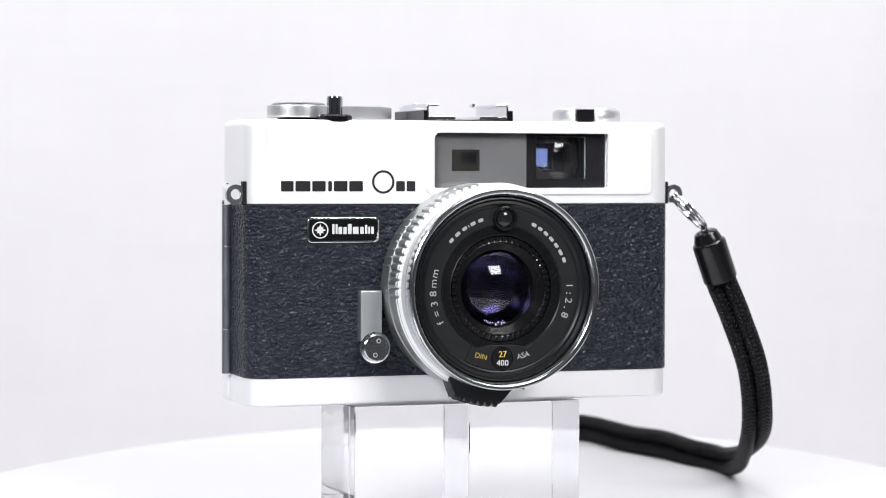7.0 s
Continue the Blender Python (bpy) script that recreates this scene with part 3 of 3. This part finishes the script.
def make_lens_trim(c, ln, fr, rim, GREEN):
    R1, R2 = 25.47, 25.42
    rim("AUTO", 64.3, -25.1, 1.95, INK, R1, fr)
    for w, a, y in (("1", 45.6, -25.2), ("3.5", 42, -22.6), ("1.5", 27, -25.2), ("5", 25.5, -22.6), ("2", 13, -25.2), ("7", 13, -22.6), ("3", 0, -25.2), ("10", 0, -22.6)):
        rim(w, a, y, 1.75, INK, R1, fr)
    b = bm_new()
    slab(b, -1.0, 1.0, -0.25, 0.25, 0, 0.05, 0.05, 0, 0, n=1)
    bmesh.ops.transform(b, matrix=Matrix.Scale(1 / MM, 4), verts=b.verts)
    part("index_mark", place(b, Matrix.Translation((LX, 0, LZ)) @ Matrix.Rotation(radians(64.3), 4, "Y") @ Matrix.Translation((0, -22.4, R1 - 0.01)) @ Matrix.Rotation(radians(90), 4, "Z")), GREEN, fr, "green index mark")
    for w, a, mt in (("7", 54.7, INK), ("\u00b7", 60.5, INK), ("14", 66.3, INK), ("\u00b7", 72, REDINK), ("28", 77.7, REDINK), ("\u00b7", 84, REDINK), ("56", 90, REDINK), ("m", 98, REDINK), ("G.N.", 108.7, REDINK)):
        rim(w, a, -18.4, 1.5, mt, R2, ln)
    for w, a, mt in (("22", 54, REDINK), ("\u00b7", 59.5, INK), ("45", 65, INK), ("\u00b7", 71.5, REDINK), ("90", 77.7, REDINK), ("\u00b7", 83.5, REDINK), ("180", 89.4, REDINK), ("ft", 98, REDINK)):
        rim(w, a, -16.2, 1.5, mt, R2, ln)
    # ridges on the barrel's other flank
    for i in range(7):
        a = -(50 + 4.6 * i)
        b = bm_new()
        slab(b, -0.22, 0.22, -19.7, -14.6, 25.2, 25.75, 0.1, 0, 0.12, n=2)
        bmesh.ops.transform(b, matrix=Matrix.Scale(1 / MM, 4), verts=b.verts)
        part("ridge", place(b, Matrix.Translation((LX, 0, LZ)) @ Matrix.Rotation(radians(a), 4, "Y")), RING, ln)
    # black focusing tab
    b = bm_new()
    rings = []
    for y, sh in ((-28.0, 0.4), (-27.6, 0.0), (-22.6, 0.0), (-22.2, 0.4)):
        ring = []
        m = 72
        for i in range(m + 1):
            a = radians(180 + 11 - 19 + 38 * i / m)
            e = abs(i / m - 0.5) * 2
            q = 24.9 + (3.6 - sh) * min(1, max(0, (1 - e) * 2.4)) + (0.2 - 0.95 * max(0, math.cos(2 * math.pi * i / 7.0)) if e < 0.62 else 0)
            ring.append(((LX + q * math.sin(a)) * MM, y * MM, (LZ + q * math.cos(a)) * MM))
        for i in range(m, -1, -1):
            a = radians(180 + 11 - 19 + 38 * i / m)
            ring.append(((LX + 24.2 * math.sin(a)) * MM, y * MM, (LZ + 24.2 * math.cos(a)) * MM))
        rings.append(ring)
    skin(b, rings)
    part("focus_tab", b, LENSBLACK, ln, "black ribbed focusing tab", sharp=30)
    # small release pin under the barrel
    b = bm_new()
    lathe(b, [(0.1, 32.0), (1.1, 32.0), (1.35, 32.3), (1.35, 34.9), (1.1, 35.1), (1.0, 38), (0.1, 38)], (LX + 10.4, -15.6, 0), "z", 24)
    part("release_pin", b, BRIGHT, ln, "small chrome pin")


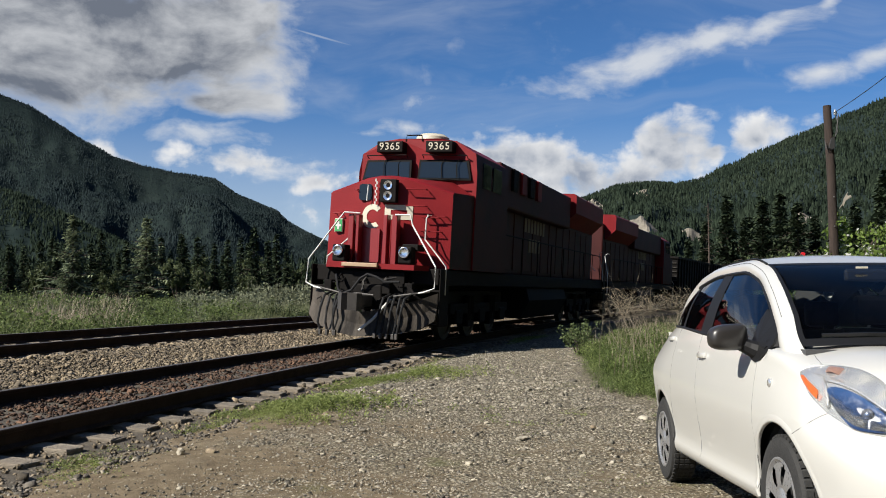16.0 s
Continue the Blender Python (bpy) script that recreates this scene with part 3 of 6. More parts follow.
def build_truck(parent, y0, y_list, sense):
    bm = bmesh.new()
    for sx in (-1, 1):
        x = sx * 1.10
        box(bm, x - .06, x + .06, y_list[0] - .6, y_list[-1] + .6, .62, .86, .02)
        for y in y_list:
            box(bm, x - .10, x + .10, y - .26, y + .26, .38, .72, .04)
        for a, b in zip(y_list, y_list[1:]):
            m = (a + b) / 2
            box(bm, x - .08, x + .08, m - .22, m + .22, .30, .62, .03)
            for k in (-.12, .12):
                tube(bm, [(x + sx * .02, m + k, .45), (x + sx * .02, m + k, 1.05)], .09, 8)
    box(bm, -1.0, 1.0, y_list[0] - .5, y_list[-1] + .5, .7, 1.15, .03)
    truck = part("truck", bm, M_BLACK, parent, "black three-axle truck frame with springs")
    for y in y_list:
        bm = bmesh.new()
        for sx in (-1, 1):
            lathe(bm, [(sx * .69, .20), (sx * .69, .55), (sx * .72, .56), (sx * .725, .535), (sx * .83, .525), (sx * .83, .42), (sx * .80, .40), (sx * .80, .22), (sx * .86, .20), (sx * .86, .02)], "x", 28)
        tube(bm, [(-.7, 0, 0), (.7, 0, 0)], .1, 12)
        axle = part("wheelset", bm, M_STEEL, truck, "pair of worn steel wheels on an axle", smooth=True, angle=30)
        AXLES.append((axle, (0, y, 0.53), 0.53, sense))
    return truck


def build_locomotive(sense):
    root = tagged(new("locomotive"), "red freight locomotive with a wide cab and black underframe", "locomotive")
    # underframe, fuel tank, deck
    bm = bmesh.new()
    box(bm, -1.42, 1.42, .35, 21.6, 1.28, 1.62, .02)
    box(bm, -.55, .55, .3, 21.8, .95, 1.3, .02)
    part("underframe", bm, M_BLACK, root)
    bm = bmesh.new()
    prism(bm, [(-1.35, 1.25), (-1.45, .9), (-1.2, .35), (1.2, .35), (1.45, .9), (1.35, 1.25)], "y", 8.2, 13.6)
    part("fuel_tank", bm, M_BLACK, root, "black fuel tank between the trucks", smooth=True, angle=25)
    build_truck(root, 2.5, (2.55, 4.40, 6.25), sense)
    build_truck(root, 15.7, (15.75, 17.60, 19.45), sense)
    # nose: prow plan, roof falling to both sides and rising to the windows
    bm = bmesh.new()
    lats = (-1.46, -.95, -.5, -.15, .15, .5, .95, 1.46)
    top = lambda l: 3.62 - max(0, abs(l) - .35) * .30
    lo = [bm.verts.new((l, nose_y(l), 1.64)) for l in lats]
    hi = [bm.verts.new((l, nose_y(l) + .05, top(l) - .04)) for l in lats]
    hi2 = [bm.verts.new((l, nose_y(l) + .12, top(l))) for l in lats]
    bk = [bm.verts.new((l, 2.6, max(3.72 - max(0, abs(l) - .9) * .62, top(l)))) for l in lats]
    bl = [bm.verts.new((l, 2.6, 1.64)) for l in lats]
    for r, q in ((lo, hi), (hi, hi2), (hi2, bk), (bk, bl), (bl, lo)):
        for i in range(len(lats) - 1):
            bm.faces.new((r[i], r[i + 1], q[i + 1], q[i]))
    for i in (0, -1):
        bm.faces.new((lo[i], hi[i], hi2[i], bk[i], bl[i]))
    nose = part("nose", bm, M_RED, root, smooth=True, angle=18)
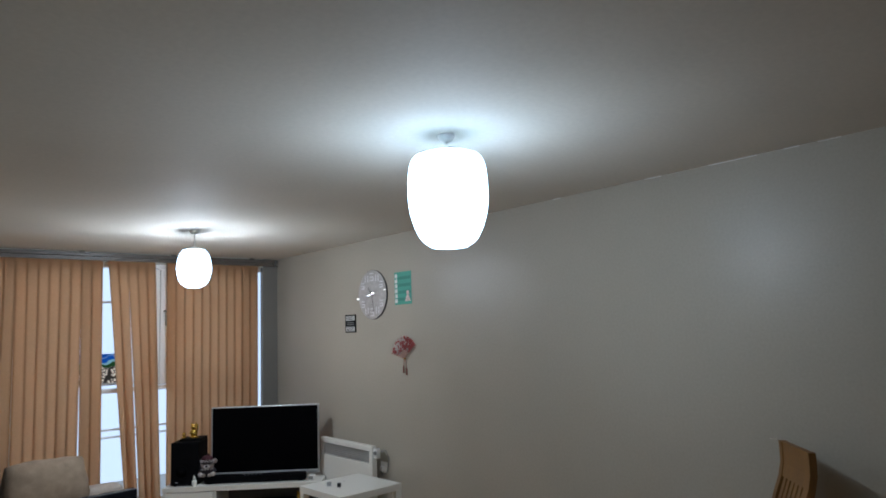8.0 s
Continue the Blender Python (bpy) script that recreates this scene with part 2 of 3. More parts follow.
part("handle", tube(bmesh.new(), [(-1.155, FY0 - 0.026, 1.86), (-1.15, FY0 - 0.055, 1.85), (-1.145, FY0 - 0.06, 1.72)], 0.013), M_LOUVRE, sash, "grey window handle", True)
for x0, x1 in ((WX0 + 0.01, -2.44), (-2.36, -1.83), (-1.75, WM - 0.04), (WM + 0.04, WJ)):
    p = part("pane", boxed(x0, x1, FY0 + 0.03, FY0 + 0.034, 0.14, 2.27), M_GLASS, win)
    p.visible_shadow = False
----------
From the listing above, copy out each line where the word "with" appears.

Right answer –
Continue the Blender Python (bpy) script that recreates this scene with part 3 of 3. This part finishes the script.
Continue the Blender Python (bpy) script that recreates this scene with part 3 of 6. More parts follow.
    truck = part("truck", bm, M_BLACK, parent, "black three-axle truck frame with springs")
    root = tagged(new("locomotive"), "red freight locomotive with a wide cab and black underframe", "locomotive")
Continue the Blender Python (bpy) script that recreates this scene with part 2 of 3. More parts follow.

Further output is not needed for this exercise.